**Exercise requirements:** Omit all images, then return the remaining material exactly as it stands.

***

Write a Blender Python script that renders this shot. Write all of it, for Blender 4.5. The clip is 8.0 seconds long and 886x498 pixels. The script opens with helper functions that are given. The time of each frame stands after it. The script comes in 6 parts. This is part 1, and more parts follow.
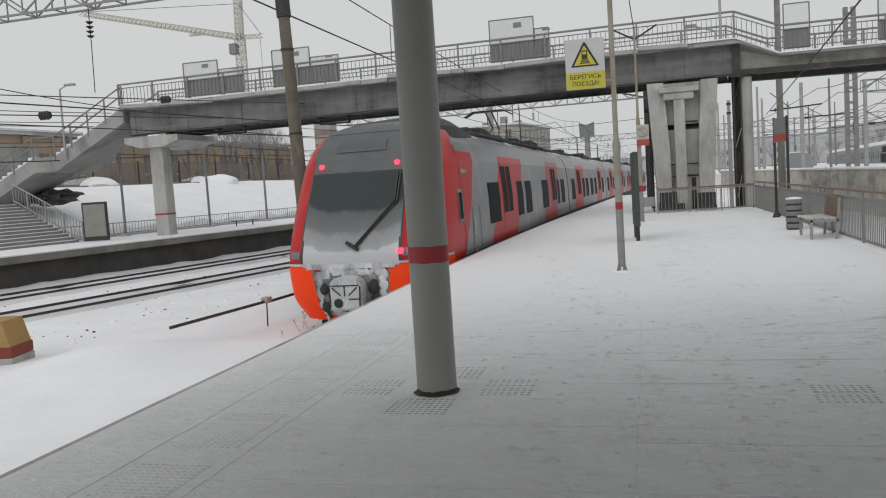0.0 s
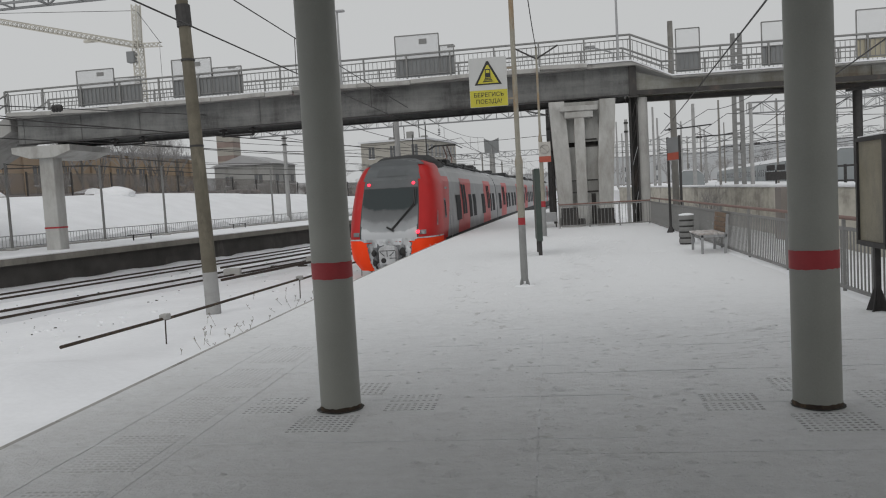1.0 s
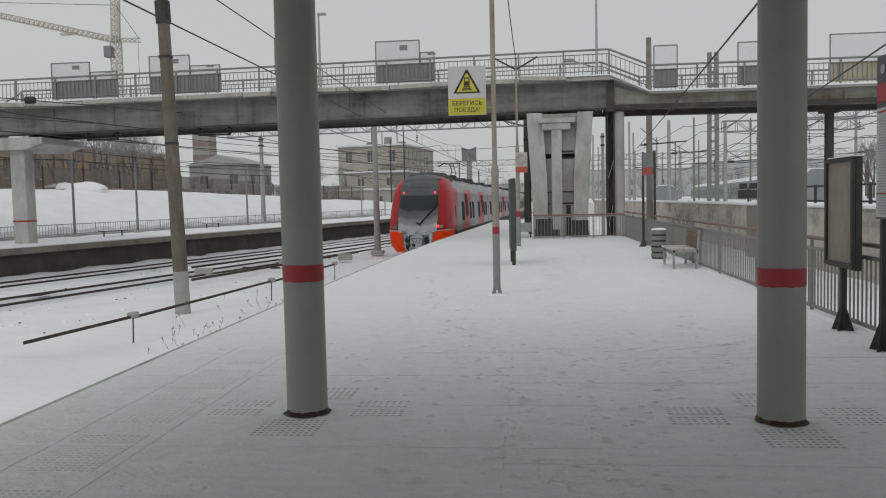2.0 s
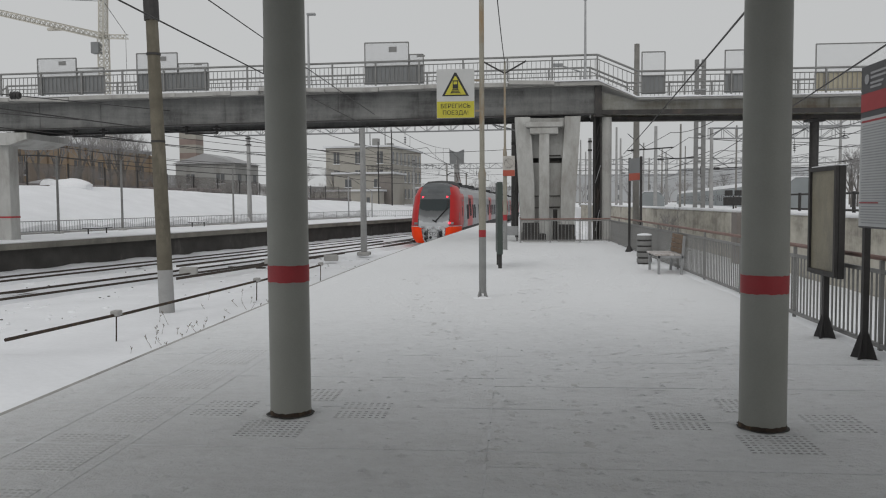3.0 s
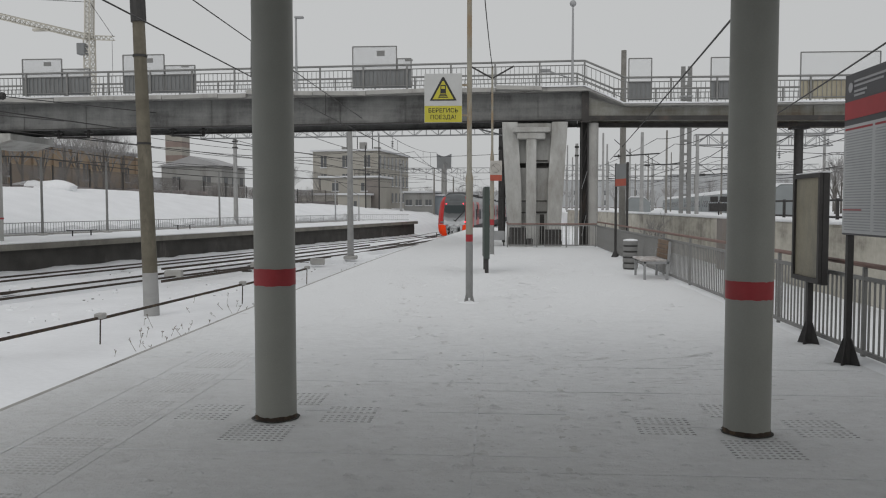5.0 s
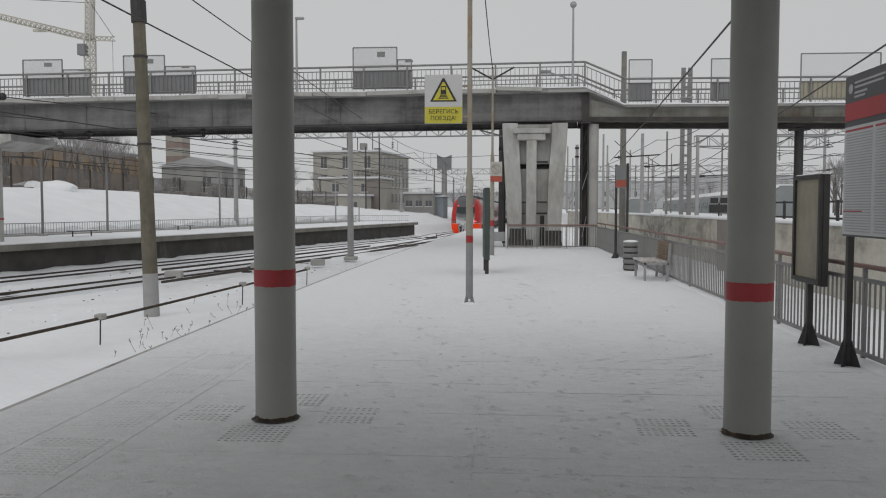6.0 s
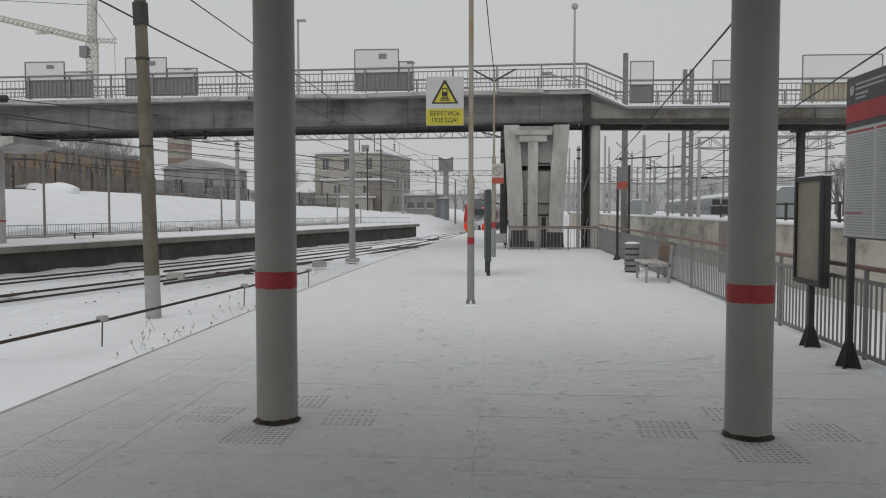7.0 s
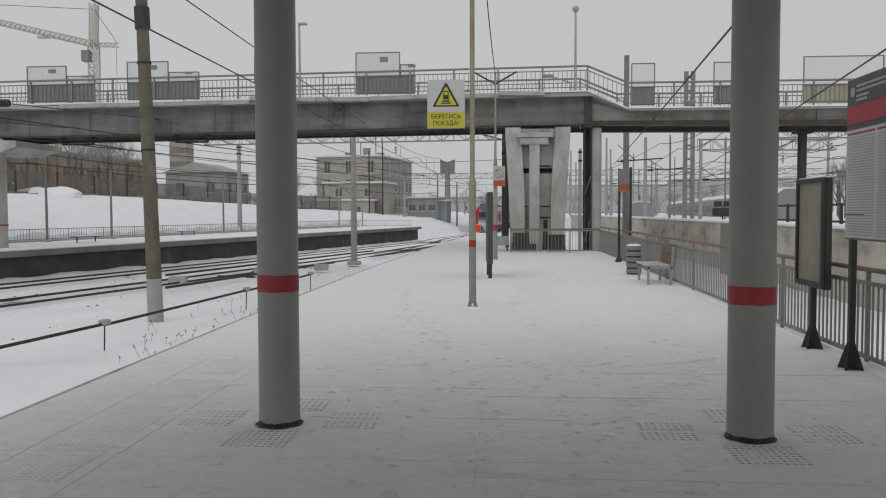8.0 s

***

**Result:**
Write a Blender Python script that renders this shot. Write all of it, for Blender 4.5. The clip is 8.0 seconds long and 886x498 pixels. The script opens with helper functions that are given. The time of each frame stands after it. The script comes in 6 parts. This is part 1, and more parts follow.
0.0 s
1.0 s
2.0 s
3.0 s
5.0 s
6.0 s
7.0 s
8.0 s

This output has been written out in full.